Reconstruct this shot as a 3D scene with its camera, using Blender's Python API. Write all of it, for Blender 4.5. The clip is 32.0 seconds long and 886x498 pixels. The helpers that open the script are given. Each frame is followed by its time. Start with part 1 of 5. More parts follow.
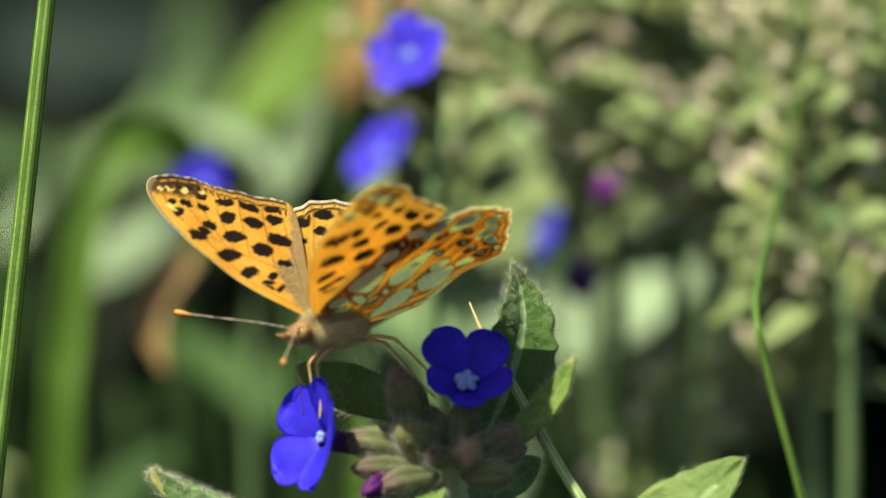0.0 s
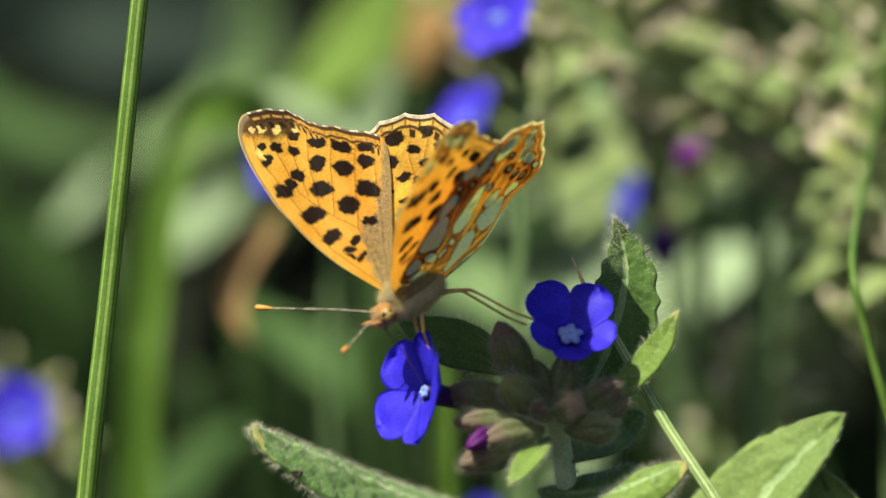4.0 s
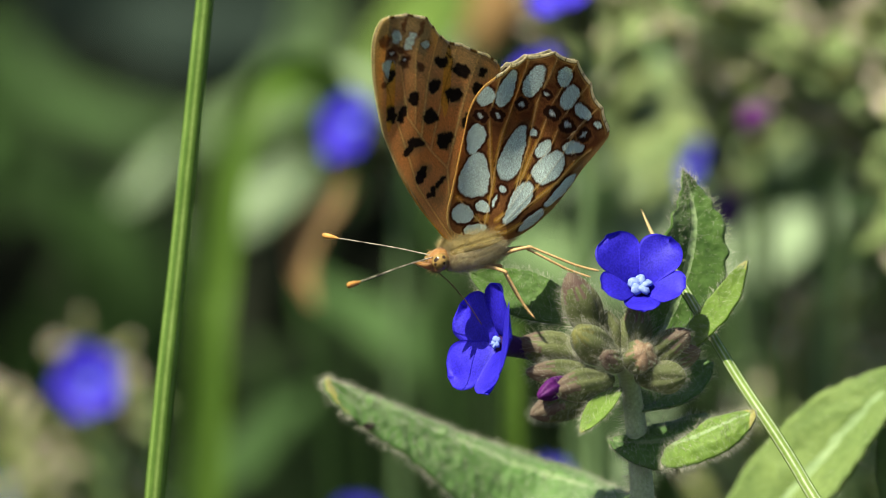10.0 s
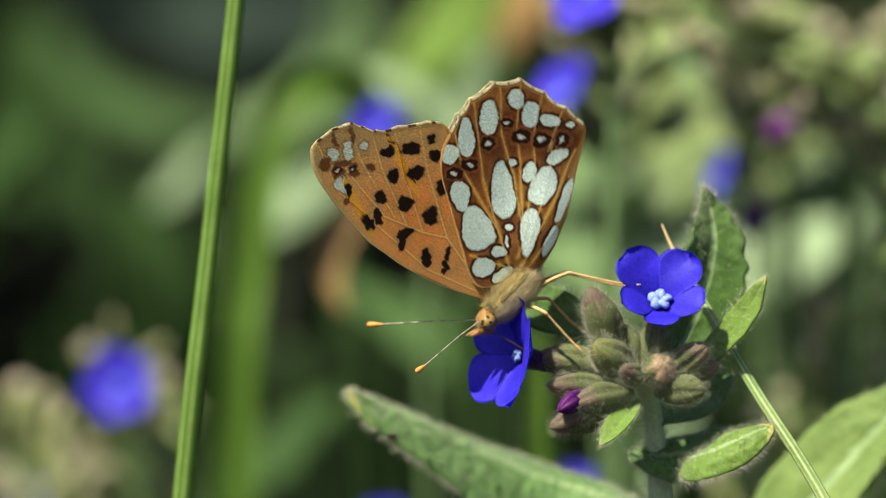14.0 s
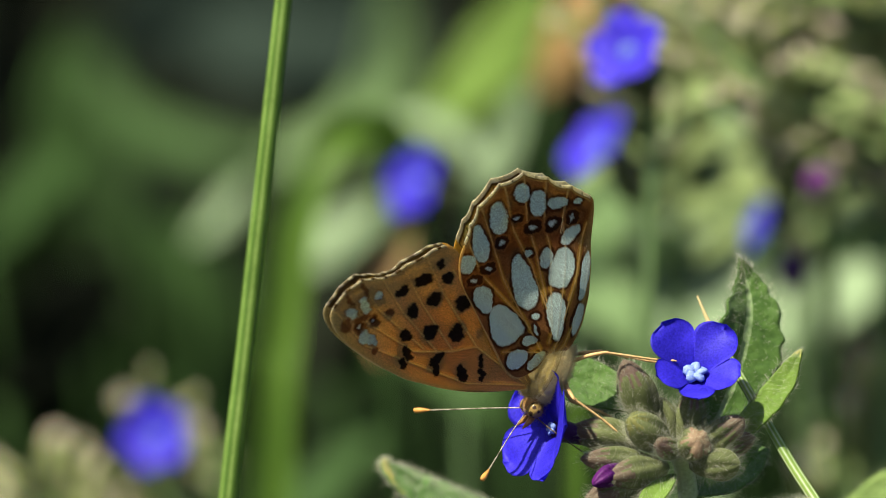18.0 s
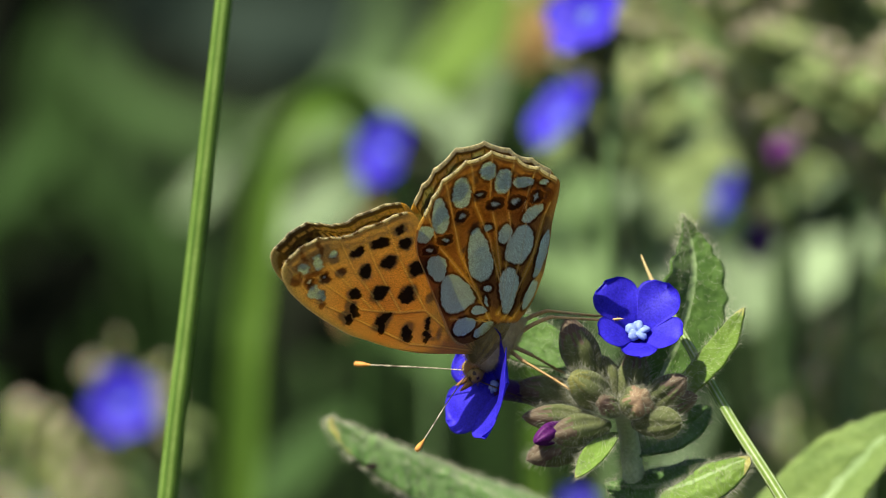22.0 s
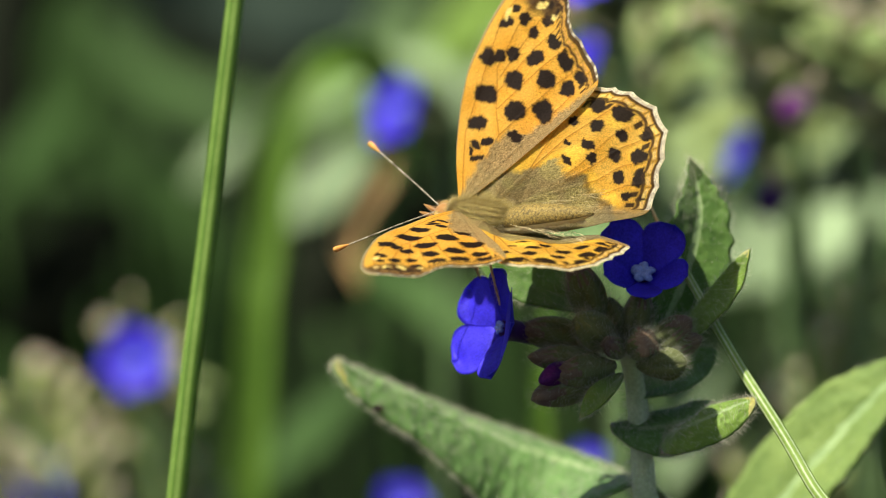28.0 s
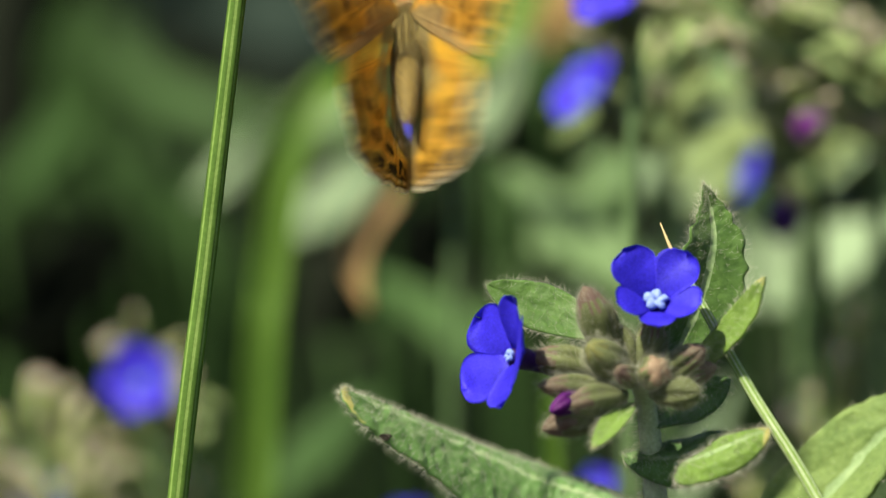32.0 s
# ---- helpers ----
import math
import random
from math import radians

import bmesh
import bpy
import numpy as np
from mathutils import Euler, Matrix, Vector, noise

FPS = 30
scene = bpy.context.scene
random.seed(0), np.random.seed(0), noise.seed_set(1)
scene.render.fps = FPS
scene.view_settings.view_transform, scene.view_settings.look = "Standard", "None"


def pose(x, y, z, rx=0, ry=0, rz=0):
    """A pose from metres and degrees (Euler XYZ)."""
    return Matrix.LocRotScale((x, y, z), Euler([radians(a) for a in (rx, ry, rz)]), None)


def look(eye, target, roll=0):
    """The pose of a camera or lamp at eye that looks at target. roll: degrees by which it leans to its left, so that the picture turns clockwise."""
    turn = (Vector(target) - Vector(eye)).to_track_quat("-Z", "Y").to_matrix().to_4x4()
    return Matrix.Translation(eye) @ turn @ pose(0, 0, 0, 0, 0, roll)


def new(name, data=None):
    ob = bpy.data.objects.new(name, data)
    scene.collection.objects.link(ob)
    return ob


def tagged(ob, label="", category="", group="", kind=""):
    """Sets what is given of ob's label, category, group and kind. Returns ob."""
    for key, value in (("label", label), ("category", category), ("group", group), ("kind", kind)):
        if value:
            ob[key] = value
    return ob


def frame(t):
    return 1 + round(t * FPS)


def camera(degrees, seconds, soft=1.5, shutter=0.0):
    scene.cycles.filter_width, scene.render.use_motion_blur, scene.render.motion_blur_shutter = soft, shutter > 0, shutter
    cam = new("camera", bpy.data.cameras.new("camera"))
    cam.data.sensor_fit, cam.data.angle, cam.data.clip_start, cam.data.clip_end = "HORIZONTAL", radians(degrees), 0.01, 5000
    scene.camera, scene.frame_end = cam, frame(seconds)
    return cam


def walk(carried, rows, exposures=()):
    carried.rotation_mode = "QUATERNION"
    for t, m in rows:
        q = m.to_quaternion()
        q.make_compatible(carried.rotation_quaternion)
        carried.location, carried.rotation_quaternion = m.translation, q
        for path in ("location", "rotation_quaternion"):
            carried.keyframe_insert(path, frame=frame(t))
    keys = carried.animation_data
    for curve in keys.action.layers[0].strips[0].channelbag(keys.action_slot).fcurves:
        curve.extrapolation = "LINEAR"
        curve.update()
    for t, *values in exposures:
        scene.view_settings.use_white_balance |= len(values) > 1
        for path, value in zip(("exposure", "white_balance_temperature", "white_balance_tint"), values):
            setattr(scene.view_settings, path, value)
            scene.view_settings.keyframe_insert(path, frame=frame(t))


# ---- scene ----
━━━━━━━━━━
• **TASK GOAL**: Write out the listing word for word, omitting the pictures it holds.

• **RESPONSE BELOW**:
Reconstruct this shot as a 3D scene with its camera, using Blender's Python API. Write all of it, for Blender 4.5. The clip is 32.0 seconds long and 886x498 pixels. The helpers that open the script are given. Each frame is followed by its time. Start with part 1 of 5. More parts follow.
0.0 s
4.0 s
10.0 s
14.0 s
18.0 s
22.0 s
28.0 s
32.0 s
# ---- helpers ----
import math
import random
from math import radians

import bmesh
import bpy
import numpy as np
from mathutils import Euler, Matrix, Vector, noise

FPS = 30
scene = bpy.context.scene
random.seed(0), np.random.seed(0), noise.seed_set(1)
scene.render.fps = FPS
scene.view_settings.view_transform, scene.view_settings.look = "Standard", "None"


def pose(x, y, z, rx=0, ry=0, rz=0):
    """A pose from metres and degrees (Euler XYZ)."""
    return Matrix.LocRotScale((x, y, z), Euler([radians(a) for a in (rx, ry, rz)]), None)


def look(eye, target, roll=0):
    """The pose of a camera or lamp at eye that looks at target. roll: degrees by which it leans to its left, so that the picture turns clockwise."""
    turn = (Vector(target) - Vector(eye)).to_track_quat("-Z", "Y").to_matrix().to_4x4()
    return Matrix.Translation(eye) @ turn @ pose(0, 0, 0, 0, 0, roll)


def new(name, data=None):
    ob = bpy.data.objects.new(name, data)
    scene.collection.objects.link(ob)
    return ob


def tagged(ob, label="", category="", group="", kind=""):
    """Sets what is given of ob's label, category, group and kind. Returns ob."""
    for key, value in (("label", label), ("category", category), ("group", group), ("kind", kind)):
        if value:
            ob[key] = value
    return ob


def frame(t):
    return 1 + round(t * FPS)


def camera(degrees, seconds, soft=1.5, shutter=0.0):
    scene.cycles.filter_width, scene.render.use_motion_blur, scene.render.motion_blur_shutter = soft, shutter > 0, shutter
    cam = new("camera", bpy.data.cameras.new("camera"))
    cam.data.sensor_fit, cam.data.angle, cam.data.clip_start, cam.data.clip_end = "HORIZONTAL", radians(degrees), 0.01, 5000
    scene.camera, scene.frame_end = cam, frame(seconds)
    return cam


def walk(carried, rows, exposures=()):
    carried.rotation_mode = "QUATERNION"
    for t, m in rows:
        q = m.to_quaternion()
        q.make_compatible(carried.rotation_quaternion)
        carried.location, carried.rotation_quaternion = m.translation, q
        for path in ("location", "rotation_quaternion"):
            carried.keyframe_insert(path, frame=frame(t))
    keys = carried.animation_data
    for curve in keys.action.layers[0].strips[0].channelbag(keys.action_slot).fcurves:
        curve.extrapolation = "LINEAR"
        curve.update()
    for t, *values in exposures:
        scene.view_settings.use_white_balance |= len(values) > 1
        for path, value in zip(("exposure", "white_balance_temperature", "white_balance_tint"), values):
            setattr(scene.view_settings, path, value)
            scene.view_settings.keyframe_insert(path, frame=frame(t))


# ---- scene ----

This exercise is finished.